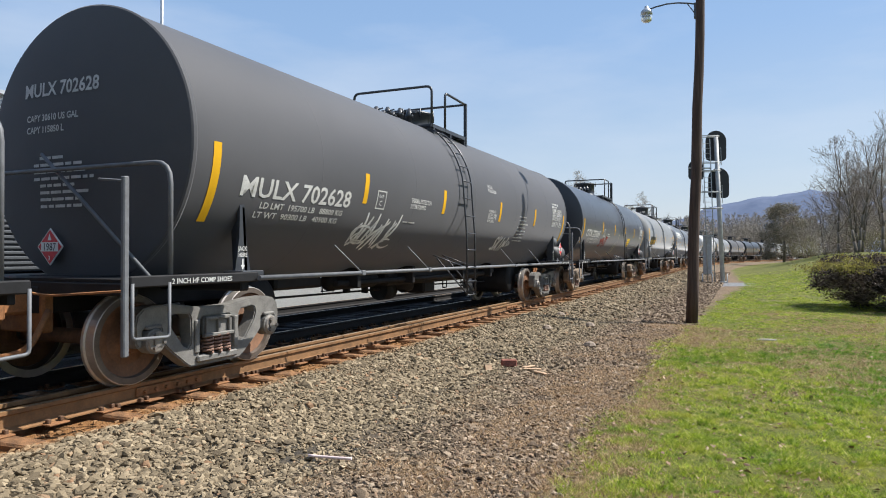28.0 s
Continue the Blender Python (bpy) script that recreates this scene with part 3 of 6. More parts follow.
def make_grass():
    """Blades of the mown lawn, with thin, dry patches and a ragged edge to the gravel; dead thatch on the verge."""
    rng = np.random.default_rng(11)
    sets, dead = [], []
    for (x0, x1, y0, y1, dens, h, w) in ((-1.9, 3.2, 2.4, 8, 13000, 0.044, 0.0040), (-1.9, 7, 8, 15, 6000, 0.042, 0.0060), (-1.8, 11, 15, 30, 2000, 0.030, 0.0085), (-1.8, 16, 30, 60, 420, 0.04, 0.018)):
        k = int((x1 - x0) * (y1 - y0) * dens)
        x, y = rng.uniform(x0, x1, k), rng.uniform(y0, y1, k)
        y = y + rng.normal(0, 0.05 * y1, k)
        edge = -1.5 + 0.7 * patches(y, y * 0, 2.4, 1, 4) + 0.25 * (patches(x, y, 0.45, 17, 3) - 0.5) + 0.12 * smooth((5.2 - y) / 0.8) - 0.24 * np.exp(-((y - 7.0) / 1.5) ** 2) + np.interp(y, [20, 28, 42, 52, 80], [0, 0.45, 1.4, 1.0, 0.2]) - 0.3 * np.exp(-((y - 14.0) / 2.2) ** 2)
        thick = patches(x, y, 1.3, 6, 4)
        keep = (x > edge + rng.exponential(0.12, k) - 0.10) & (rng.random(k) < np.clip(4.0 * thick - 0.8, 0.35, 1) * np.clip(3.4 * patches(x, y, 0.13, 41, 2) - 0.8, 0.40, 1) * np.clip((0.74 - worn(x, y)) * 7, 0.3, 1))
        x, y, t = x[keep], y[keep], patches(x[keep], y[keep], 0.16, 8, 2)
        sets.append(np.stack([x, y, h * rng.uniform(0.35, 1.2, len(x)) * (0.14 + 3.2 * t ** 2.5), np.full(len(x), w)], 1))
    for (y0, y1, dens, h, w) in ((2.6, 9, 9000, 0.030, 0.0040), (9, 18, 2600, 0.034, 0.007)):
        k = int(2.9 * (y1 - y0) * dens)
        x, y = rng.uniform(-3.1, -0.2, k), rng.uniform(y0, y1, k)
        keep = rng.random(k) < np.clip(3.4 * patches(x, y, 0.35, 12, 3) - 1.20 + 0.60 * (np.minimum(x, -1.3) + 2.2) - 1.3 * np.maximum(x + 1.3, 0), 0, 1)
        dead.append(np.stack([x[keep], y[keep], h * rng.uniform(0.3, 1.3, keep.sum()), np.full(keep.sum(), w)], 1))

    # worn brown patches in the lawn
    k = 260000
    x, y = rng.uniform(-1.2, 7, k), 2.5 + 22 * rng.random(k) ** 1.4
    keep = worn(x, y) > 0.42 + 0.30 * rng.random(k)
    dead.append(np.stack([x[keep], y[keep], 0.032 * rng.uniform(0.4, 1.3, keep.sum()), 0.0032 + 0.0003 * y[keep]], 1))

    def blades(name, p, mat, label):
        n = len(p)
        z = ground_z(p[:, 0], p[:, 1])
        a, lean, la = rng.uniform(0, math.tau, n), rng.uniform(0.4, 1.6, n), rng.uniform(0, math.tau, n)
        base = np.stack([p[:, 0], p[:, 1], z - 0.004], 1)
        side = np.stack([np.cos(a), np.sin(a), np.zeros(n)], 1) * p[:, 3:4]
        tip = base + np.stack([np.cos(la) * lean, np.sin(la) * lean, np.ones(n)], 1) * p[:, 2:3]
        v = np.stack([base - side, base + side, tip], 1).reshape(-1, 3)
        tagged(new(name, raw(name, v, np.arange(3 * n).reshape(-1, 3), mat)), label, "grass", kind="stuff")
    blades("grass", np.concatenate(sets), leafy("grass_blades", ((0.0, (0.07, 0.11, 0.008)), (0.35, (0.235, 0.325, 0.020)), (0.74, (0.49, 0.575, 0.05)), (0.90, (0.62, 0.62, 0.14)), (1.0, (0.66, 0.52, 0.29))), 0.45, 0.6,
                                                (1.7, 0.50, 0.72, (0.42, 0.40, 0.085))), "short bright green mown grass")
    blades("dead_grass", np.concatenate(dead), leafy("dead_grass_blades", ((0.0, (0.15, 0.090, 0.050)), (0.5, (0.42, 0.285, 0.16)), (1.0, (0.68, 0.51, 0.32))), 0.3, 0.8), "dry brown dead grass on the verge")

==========

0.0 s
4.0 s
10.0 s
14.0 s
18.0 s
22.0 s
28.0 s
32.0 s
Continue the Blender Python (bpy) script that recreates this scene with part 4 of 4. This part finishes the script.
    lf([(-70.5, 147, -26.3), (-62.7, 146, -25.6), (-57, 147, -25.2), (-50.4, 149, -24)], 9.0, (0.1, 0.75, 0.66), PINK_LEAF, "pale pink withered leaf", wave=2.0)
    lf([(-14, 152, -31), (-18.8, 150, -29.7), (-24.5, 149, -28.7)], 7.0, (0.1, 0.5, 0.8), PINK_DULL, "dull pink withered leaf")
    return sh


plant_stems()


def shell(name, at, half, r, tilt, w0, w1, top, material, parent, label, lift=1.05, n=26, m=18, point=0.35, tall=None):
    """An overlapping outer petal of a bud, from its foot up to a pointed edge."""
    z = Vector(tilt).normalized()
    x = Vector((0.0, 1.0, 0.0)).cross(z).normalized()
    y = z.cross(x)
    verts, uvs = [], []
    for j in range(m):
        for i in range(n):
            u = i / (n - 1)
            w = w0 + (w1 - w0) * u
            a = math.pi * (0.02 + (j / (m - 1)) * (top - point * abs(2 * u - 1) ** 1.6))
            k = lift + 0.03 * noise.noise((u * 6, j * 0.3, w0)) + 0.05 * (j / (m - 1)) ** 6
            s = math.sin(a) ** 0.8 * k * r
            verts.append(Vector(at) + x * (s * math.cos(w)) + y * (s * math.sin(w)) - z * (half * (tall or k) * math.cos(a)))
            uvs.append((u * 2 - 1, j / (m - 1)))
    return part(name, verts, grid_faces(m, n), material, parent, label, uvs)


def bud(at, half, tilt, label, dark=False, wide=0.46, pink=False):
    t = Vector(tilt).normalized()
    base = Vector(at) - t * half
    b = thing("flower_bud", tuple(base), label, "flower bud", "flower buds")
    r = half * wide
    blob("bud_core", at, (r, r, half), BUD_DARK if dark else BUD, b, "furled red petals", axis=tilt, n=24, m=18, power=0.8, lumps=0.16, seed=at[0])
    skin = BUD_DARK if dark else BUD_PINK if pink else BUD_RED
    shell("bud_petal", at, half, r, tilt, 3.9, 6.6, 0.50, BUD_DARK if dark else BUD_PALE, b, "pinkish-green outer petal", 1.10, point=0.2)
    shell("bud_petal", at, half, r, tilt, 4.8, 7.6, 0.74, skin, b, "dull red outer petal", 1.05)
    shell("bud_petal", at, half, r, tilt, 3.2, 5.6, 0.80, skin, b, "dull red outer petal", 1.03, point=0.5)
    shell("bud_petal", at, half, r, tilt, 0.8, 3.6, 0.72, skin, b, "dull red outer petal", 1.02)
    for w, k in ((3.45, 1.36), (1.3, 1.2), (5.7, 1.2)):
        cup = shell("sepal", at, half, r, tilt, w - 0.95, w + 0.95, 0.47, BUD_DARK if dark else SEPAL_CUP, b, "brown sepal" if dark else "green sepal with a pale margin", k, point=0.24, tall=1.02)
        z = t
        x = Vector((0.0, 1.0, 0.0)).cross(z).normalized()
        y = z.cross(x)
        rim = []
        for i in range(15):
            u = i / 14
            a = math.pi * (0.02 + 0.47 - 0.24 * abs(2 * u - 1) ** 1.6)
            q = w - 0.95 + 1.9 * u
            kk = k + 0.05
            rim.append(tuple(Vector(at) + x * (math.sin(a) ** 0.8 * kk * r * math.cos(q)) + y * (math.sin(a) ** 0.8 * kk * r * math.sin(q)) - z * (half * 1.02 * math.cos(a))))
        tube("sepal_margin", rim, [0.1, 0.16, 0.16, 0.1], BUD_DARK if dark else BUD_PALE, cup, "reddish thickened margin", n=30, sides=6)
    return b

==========

> _Exercise objective_
Say, as a number only, how many lines of the data contain "Continue".

> _Solution to this problem_
2